Veterans Independence ProgramPublished on 4 April 2017 Hansard and Statements by Senator Elizabeth Hubley (retired)
Hon. Elizabeth Hubley (Deputy Leader of the Senate Liberals):
Thank you, minister, for being here today. My question is with regard to the Veterans Independence Program, or VIP, and its benefits for the surviving spouses of veterans.
The Veteran Affairs Ombudsman first reported on this back in 2010, calling it unfair. It was brought up again in December 2013, but the problem has never been corrected.
As you will know, if a veteran and his wife receive both housekeeping and groundskeeping services, his widow can continue to have both. If a veteran and his wife do not receive either benefit, a low-income widow can apply and receive both. But if a veteran and his wife receive only one of these services, either housekeeping or groundskeeping, his widow can never apply for the second, even if she is low-income.
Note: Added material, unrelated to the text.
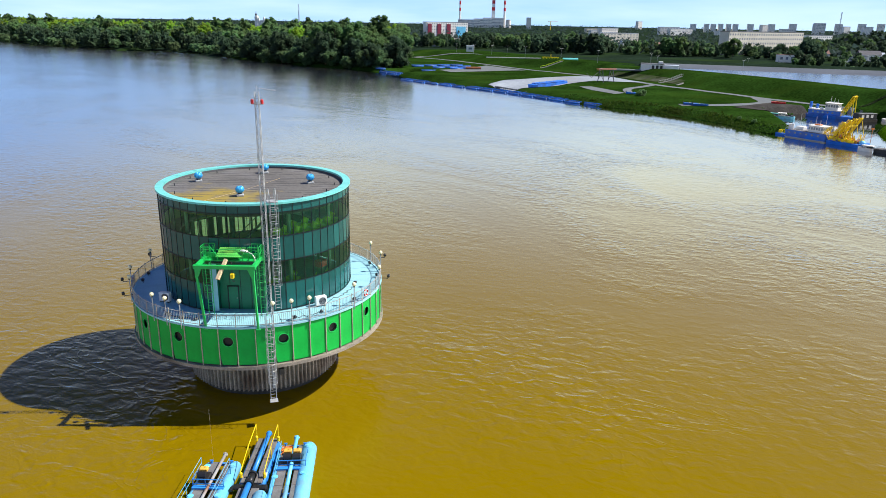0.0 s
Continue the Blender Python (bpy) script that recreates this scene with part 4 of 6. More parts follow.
def ladder(name, parent, x, y, z0, z1, cage0, cage1, out, mat, label=""):
    """A caged ladder; out: the direction in degrees in which the cage bulges."""
    ux, uy = math.cos(radians(out)), math.sin(radians(out))
    vx, vy = -uy, ux
    g = Geo()
    for s in (-0.23, 0.23):
        g.bar((x + vx * s, y + vy * s, z0), (x + vx * s, y + vy * s, z1), 0.05)
    k = int((z1 - z0) / 0.3)
    for i in range(k):
        z = z0 + 0.15 + 0.3 * i
        g.tube((x + vx * 0.23, y + vy * 0.23, z), (x - vx * 0.23, y - vy * 0.23, z), 0.016, 4)
    lad = part(name, g, mat, parent, label)
    g = Geo()
    hoop = [(-0.23, 0.0), (-0.36, 0.25), (-0.3, 0.55), (0.0, 0.72), (0.3, 0.55), (0.36, 0.25), (0.23, 0.0)]
    z = cage0
    while z <= cage1:
        g.pipe([(x + vx * a + ux * b, y + vy * a + uy * b, z) for a, b in hoop], 0.015, 4)
        z += 0.62
    for a, b in hoop[1:-1]:
        g.bar((x + vx * a + ux * b, y + vy * a + uy * b, cage0), (x + vx * a + ux * b, y + vy * a + uy * b, cage1), 0.02)
    part("cage", g, mat, lad if parent else None)
    return lad


ladder("gantry_ladder", gantry, -2.0, -8.75, 0.0, TOP + 1.1, 2.2, TOP + 1.1, -90, M["green_steel"])
ladder("gantry_ladder", gantry, 2.45, -8.9, 0.0, TOP + 1.2, 2.0, TOP + 1.2, -90, M["green_steel"])
beam = thing("timber_beam", (TX, TY - 11.35, TOP_DECK + TOP - 0.15), "pale timber plank leaning over the gantry's front beam", "beam")
g = Geo()
g.bar((0.12, 0.75, 0.62), (-0.28, -0.5, -0.62), 0.26, 0.2)
part("plank", g, M["wood"], beam)
hoist = thing("chain_hoist", (TX + 0.25, TY - 9.7, TOP_DECK + 3.6), "small yellow chain hoist hanging from the gantry", "hoist")
part("hoist_body", Geo().box((0, 0, 0.2), (0.34, 0.28, 0.45), 0, 0.06), M["yellow"], hoist)
part("chain", Geo().tube((0, 0, 0.4), (0, 0, 1.4), 0.03, 5), M["dark_steel"], hoist)
part("hook", Geo().pipe([(0, 0, 0), (0, 0, -0.22), (0.1, 0, -0.32), (0.15, 0, -0.22)], 0.03, 5), M["dark_steel"], hoist)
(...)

The ombudsman has stated that access to VIP services should be based solely on needs, not on arbitrary criteria.
Do you plan to finally fix this inequity?
Hon. Kent Hehr, P.C., M.P., Minister of Veterans Affairs and Associate Minister of National Defence: Senator, our primary mandate is to provide services and benefits for veterans and their families whether they are just leaving the military or if they come to us years after they have served. That is why we are very happy to provide funding to eligible veterans and their families so they can access home and community care and support services to meet their physical, mental and social needs.
It’s important that veterans can remain healthy and independent in their own homes and communities, and that’s what the VIP program is designed to do. These benefits include home care services, personal care, housekeeping, grounds maintenance and access to meals.
The VIP program is one of our most popular programs, and it’s quite generous in the support it offers, so veterans can stay in their home as they age.
With regard to your question, what I will say is that as long as a veteran was in receipt of a disability pension or the War Veterans’ Allowance, a surviving spouse can apply for both housekeeping and grounds maintenance if they are considered low-income and demonstrate the need of these services in order to remain independent in the home.